* Start COLLECTED MATERIAL *
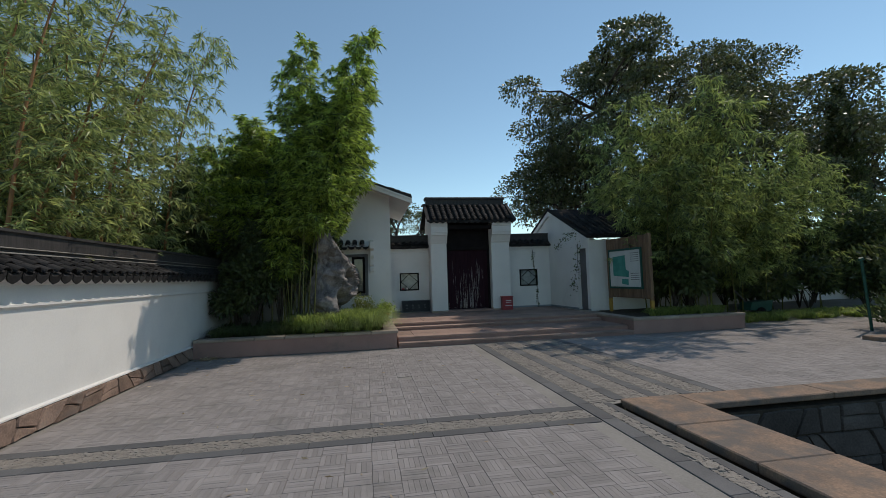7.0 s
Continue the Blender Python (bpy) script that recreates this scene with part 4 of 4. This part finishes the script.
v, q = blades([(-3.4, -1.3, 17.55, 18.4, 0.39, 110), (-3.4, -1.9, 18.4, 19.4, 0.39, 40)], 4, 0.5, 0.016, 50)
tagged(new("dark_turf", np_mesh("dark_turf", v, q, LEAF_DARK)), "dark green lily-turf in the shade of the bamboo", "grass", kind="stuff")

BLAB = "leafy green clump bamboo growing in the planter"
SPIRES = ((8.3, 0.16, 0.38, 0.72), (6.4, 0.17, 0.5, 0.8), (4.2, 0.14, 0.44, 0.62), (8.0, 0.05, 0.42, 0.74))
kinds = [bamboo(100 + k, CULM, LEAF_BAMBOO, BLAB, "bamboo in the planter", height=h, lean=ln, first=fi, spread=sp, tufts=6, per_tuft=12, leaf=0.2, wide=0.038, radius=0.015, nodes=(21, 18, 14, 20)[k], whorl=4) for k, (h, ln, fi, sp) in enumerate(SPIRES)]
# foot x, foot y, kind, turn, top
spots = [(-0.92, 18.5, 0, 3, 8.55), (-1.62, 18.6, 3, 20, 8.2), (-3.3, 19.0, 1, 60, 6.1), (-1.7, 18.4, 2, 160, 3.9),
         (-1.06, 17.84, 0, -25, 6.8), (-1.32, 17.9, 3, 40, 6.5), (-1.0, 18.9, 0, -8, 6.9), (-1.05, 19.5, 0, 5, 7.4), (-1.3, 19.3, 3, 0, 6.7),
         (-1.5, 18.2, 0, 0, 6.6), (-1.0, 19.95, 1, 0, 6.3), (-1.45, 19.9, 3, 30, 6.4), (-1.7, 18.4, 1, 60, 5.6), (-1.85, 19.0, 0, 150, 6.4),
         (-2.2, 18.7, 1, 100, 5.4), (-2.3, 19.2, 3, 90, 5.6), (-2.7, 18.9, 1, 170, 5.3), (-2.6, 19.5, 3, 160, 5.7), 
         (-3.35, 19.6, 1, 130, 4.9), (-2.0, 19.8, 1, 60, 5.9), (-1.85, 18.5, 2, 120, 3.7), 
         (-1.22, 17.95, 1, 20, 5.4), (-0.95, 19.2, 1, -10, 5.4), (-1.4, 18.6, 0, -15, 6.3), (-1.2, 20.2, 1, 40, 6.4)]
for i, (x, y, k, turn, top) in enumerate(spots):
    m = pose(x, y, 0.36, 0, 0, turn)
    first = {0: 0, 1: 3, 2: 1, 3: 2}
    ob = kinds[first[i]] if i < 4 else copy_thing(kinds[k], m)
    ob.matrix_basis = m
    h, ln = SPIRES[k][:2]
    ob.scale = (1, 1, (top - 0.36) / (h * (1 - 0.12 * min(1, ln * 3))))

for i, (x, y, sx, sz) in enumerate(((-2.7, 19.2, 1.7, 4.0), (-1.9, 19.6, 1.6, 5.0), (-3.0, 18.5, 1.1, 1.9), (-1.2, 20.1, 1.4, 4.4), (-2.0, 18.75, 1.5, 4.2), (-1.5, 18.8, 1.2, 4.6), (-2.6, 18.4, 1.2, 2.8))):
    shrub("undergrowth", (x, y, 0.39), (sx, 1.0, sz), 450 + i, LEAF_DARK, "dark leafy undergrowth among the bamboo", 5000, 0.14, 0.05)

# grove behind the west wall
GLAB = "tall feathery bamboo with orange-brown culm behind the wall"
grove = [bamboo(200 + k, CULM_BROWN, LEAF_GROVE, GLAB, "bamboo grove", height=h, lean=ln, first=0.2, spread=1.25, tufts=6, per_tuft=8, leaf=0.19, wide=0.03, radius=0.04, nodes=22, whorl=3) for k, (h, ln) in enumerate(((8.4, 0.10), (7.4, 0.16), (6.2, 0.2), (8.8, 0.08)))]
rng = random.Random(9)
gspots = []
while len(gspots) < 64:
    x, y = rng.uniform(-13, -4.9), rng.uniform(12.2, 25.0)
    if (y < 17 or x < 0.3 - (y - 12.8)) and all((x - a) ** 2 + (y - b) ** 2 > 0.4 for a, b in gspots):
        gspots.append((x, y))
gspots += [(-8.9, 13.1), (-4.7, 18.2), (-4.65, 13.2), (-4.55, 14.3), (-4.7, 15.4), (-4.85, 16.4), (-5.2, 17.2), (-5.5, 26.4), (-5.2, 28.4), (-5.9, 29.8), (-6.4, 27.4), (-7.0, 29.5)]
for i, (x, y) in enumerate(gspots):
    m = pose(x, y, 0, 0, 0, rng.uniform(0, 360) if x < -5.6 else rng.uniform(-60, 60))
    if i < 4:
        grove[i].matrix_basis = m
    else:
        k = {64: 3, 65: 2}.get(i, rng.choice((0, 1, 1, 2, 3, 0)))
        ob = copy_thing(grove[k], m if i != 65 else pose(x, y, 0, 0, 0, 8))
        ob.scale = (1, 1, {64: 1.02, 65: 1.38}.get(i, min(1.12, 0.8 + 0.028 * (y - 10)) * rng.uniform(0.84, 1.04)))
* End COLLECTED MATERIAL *
> **DIRECTIONS**:
Select from the material above each line in which the string "with" appears, and list those lines.

> **ANSWER FOR THE TASK**:
Continue the Blender Python (bpy) script that recreates this scene with part 4 of 4. This part finishes the script.
GLAB = "tall feathery bamboo with orange-brown culm behind the wall"